Alan Czerwiński bronił w przeszłości barw Zagłębia Lubin. Do "Miedziowych" przeszedł na początku lipca 2017 roku z GKS-u Katowice. Szybko odnalazł się w zespole z Lubina i w zasadzie przez cały pobyt w naszym mieście był silnym punktem drużyny. Część sezonu Alan 2018/2019 stracił ze względu na kontuzję kolana, której doznał w sparingu z RB Lipsk, jednak zdołał się po niej podnieść i wrócić do składu. W naszej drużynie występował nie tylko na prawej stronie obrony, ale również na prawym skrzydle, jednak ten eksperyment zakończył się wraz z opuszczeniem klubu przez Bena van Daela. W sumie dla Zagłębia Lubin Alan Czerwiński zagrał 87 razy, zdobył dwa gole i zaliczył szesnaście asyst. Do Lecha przeszedł na zasadzie wolnego transferu po zakończeniu sezonu 2019/2020.

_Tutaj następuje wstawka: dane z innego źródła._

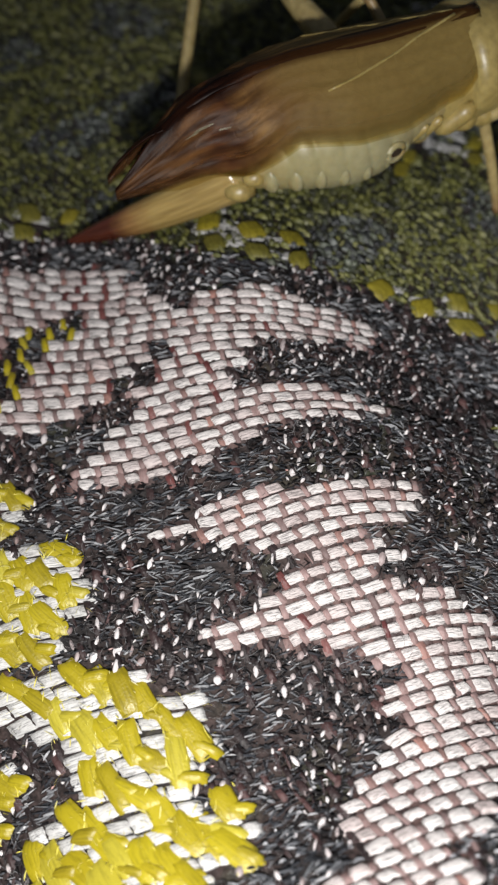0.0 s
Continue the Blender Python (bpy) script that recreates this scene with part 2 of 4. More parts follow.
# The woven motif: patches of colour, each an outline of x, y pairs, later ones over earlier ones.
MOTIF = [
    ("green", [-60, 12.4, -15, 12.4, -13.3, 12.8, -9.7, 12.9, -6.3, 12.3, -3.2, 10.2, -0, 8.6, 3.4, 8.8, 5.7, 8.1, 8.1, 7.7, 10.4, 7.2, 11.9, 6.7, 12.6, 7.2, 13.8, 5.9, 14.4, 2.3, 12.3, 1.1, 11.7, -0.1, 12.9, -2.1, 12.1, -3.1, 13.6, -4, 15.5, -4.6, 17.7, -5.7, 19.7, -6.1, 20.8, -7.2, 21.5, -8.9, 21.8, -11, 20.4, -11.9, 20.6, -13.7, 19.7, -17.8, 18, -19.7, 19.8, -20.6, 50, -40, 95, -40, 95, 120, -60, 120]),
    ("yellow", [-11.5, -6, -10.5, -5.7, -8.9, -5.7, -8, -6.5, -7.3, -8.6, -8.4, -9, -8.4, -10, -10, -10.3, -10.7, -11.2, -12.9, -11.3, -13.1, -5.8]),
    ("yellow", [-13.3, -2.6, -11.8, -2.3, -11.1, -2.8, -11, -4.8, -11.6, -4.9, -13.1, -5]),
    ("yellow", [-12.8, -11.7, -11.2, -11.7, -9.6, -11.6, -8.6, -11.2, -6, -11.3, -4.2, -11.6, -3.7, -12.5, -2.7, -12.2, -1.7, -12.8, -1.3, -14.9, -2.6, -15.4, -2.6, -16.6, -1.7, -17.4, -0.3, -17, 0.2, -18.4, -0.3, -19.8, -1.3, -20.7, -3.2, -22.2, -9.1, -21.5, -9.4, -17.8, -7.8, -17.6, -7.6, -16.2, -8.2, -14.5, -10.4, -13.8, -12.8, -13.3]),
    ("yellow", [-12.8, -14.6, -11.1, -14.7, -10.4, -15.1, -10.4, -17.6, -11, -17.8, -12.6, -17.9]),
    ("yellow", [12.4, 1.3, 14.4, 2.7, 16.2, 3.8, 20.6, 5.4, 22.9, 5.2, 24.2, 2.8, 22.5, -0.5, 21.7, -2.4, 21.8, -5.2, 22, -7.4, 20, -6.4, 18.1, -5, 14.8, -4.5, 13.7, -3.7, 12.5, -3.3, 13.9, -1.8, 13.1, -0.3, 12.3, 0.4]),
    ("yellow", [12.6, -22.2, 14.5, -21.4, 16, -20.2, 17.8, -20.3, 18, -21.5, 20.9, -20.2, 19.2, -24.9, 12.6, -25.5, 13.1, -22.8]),
    ("yellow", [19.8, -11.4, 21.3, -12.5, 23.5, -13.4, 22.2, -18.7, 19.9, -18.8, 19.5, -17.2, 20.6, -14.3]),
    ("stripe", [6.5, 8.5, 8.4, 9.3, 9.3, 8.6, 11.2, 9, 12.4, 8.5, 15.1, 9.3, 16.4, 8.6, 14.9, 6.9, 12.9, 6.8, 10.7, 7.2, 8.6, 7.8]),
    ("stripe", [-3.3, 12.9, -1.2, 12.6, 0.3, 11.3, 3.1, 10.3, 3.5, 9.1, 1.1, 9, -1.7, 10.1]),
    ("stripe", [-15.2, 14.1, -11.7, 14.8, -9.6, 14.6, -10.4, 13.6, -15, 12.3]),
    ("yellow_far", [-5.5, 26.4, -0.5, 26, 2.9, 26.2, 8.1, 26.7, 7.7, 25.5, 2.9, 24.5, -0.4, 23.1, -5.3, 23.1]),
    ("yellow_far", [-5.2, 21, -2, 20.1, -1.1, 16.3, -2.4, 14.6, -4.9, 15.4]),
    ("yellow_far", [1.9, 20.7, 4.8, 21.6, 7.1, 20.9, 12, 23.5, 15.2, 23.5, 16, 19.1, 17.7, 17.3, 18, 15.1, 16.7, 13.1, 14.2, 12.8, 15.6, 15.2, 13.7, 17, 11.9, 18.3, 10, 19.2, 8.2, 17.2, 6, 18.4, 3.5, 19.2]),
    ("stripe", [-4.9, 14.9, -1.4, 13.3, 0.7, 11.2, 2.9, 10.5, 2.3, 9.2, -0.2, 9.6, -2.2, 11.6, -4.8, 13.3]),
    ("yellow_far", [24.7, 34.9, 31.3, 35.6, 28.7, 19.5, 24.5, 21.2, 23.5, 25.4, 24.4, 28]),
    ("yellow_far", [23.3, 15.3, 28.3, 16.5, 27.6, 7.9, 24.4, 9.7, 24.1, 13.9]),
    ("yellow_far", [10, 33.4, 12.3, 33.6, 13.3, 30.2, 12.5, 29, 10.6, 30.4]),
    ("stripe", [19.6, 9.7, 23.7, 11, 24.4, 10.2, 20.2, 8.9]),
    ("white", [-14.6, 9.5, -13, 10.3, -8, 10.5, -6.1, 9.4, -5.3, 7.8, -3.9, 6.2, -2.7, 6.4, -1.3, 7.1, 0.8, 7.3, 2.9, 6.5, 5, 6.3, 6.9, 5.2, 5.2, 4.4, 2.7, 4.1, 0.8, 3.7, -0.3, 3.3, -0.8, 2.4, -1.1, 1.3, 1, 1.4, 2.8, 2, 4, 1.5, 7, 0.9, 5.3, 0.3, 3.1, -0.1, 1, -0.6, -0.3, -1.1, -1.6, -1.9, -3.7, -2.3, -6.4, -2.9, -9.2, -2.7, -7.8, -1.5, -6.1, -0.2, -5.4, 1.1, -6.2, 1.8, -9.3, 0.7, -12, -0.2, -13.5, -0.7]),
    ("white", [-4.4, -5.2, -2.5, -4.5, -0.3, -3.8, 2, -3.5, 5.1, -3.2, 8.4, -3.3, 7.3, -4.3, 7.2, -4.9, 6.4, -5.1, 5.8, -5.7, 6.3, -6.5, 5.7, -7.1, 6.3, -7.8, 6.5, -8.2, 8.8, -8.2, 9, -8.5, 10.1, -8.8, 12.7, -9.2, 14.7, -9.4, 15.4, -10.6, 13, -11.8, 12.1, -12.6, 10.9, -13, 11, -14.5, 11.8, -16.3, 10.1, -17.1, 9.4, -18.2, 9, -19.6, 8.1, -20, 8.3, -21.4, 8.5, -22.2, 8.6, -25.3, 0.6, -24.3, 2.0, -21.7, 4.9, -20, 4.5, -19, 4, -17.2, 5, -16.3, 6, -15.3, 6.4, -14.3, 6.1, -12.8, 6.4, -11.8, 5, -11.1, 4, -10.9, 3, -10.2, 1.7, -10.6, 0.7, -10.1, -1, -10.5, -2.7, -10.4, -1, -9.5, 0.7, -8.8, 1.5, -7.7, 1, -7, 2, -6.5, 1, -6.2, -0.3, -6.6, -0.5, -5.9, -2.5, -5.7]),
    ("dark", [-5.6, 4.2, -3.9, 4.2, -3, 3.7, -4.1, 2.9, -4.9, 1.8, -6.4, 1.9, -6.7, 3, -5.5, 3.6]),
    ("dark", [1.4, -6.6, 2.5, -6.6, 2.3, -7.3, 1.4, -7.5]),
    ("dark", [-5, 7.1, -3.1, 6.6, -2.7, 7.2, -4, 8.3, -5.5, 8.5]),
    ("speck", [-14, 4.2, -12.4, 4.7, -11.7, 5.7, -10.1, 7, -8.8, 7.3, -8.5, 5.9, -9.8, 5.4, -10.4, 4.4, -11.1, 2.8, -12.1, 1.7, -13.7, 1.3]),
]
CLASSES = ["dark", "green", "yellow", "yellow_far", "white", "speck", "stripe"]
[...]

Z "Kolejorzem" łączy go umowa do 30 czerwca 2023 roku, ale ze względu na brak miejsca w składzie, przygoda 29-latka w tym klubie dobiegła końca. Jego licznik występów zatrzymał się na 51 meczach, w których zaliczył dwa gole i sześć asyst. Jednego z tych goli zdobył w ostatniej kolejce ubiegłego sezonu, w meczu przeciwko Zagłębiu. Jeśli transfer dojdzie do skutku, to Czerwiński do Zagłębia Lubin przejdzie na zasadzie wolnego transferu, po rozwiązaniu kontraktu z obecnym klubem.
Jak informuje TVP Sport, innym z graczy, których w swojej szatni widziałby trener Piotr Stokowiec, jest Jason Lokilo. To 23-letni Belg z Górnika Łęczna, który za sobą ma grę w takich klubach jak Anderlecht Bruksela, Crystal Palace, FC Lorient czy Doncaster Rovers. Ostatni rok spędził we wspomnianym Górniku, co prawda spadł z nim z ekstraklasy, ale pokazał się z na tyle dobrej strony (29 M / 3 G / 6 A), że oprócz "Miedziowych", widzą go w swoich szeregach także inne kluby z ligowej stawki. Lokilo w Łęcznej nie zostanie na pewno, pytanie tylko, czy jego nowym klubem będzie inna drużyna z PKO BP Ekstraklasy, czy też wyjedzie za granicę. Jego kontakt obowiązuje jeszcze przez rok.